Dream together

In the dreaming and aligning phase, you get to explore a universe of possible directions without having to think about the constraints.

With your budget in hand, meet with your events partner to explain to them what you hope to achieve with that spend. And also, how you will measure it. Are you thinking about success in terms of the number of tickets sold? Donations collected at auction? Attendee satisfaction level? Whatever it is, that will become the rubric by which your events partner will measure their own success.

But for now, let’s dream.

Let’s hear those wild ideas

What is your vision for the event? From all the events you’ve attended for this audience, which got them the most activated? Which provided the most value? From which did they meet the most people who they kept in touch with? You cannot overdo it by offering your partner too many insights here. Maybe even bring customers into the conversation. Ask your partner to explain your dream back to you, which is how you’ll know they heard—and truly understand.
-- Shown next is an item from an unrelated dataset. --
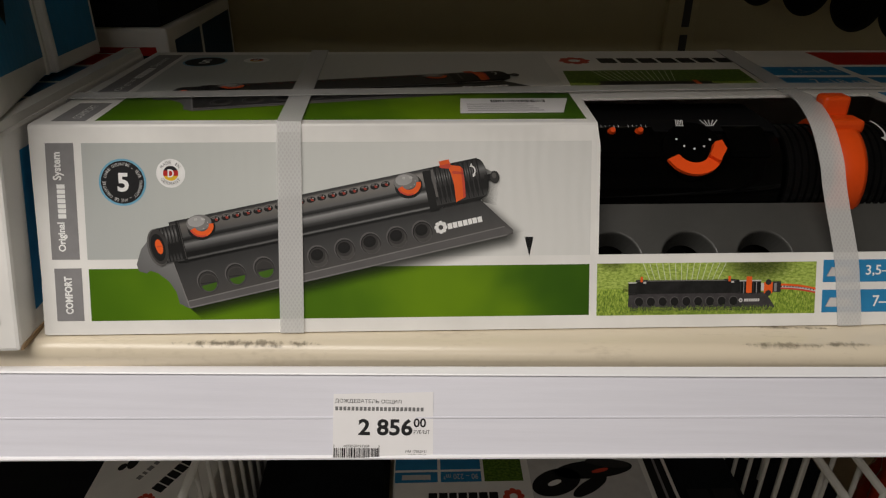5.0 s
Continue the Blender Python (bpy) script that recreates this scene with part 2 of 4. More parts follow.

One way to think about this is in terms of how your event will activate the five senses. (Using City of Spotify Love as an example.)

Sight

Mood lighting and neon bars

Hearing

Incredible DJ sets and performers like DJ Jazzy Jeff

Taste

Cocktails

Smell

Candles or a branded
scent

Touch

Dance floor

Memory

Meeting coworkers in an exciting, undisclosed location

Surprise

Mystery act revealed
at the end

This expansive dreaming phase is essential. Without it, the event will be rote, tactical, and unexciting. And keep the budget out of it. I hear many concerned companies reply to a potentially brilliant idea from the team with, “Well, how much does that cost?” To which our reply is, “Let’s talk about that later.” Anything can be done cleverly. What matters is if you’ve really fleshed out the concept.

This is important because the winning story for the best events we’ve ever produced started out wildly impractical. They’re the things people laugh at but dismiss, and if you only keep working on them, they lead to some rich insight and a concept that can be done.

So, what do you want your attendees to taste? See? Hear? Remember? What have you experienced firsthand as an attendee that was unforgettable? (And hopefully it is not, “Wow, this event seems very low/high-budget.” If they notice the production value good or bad, the dreaming phase didn’t work.)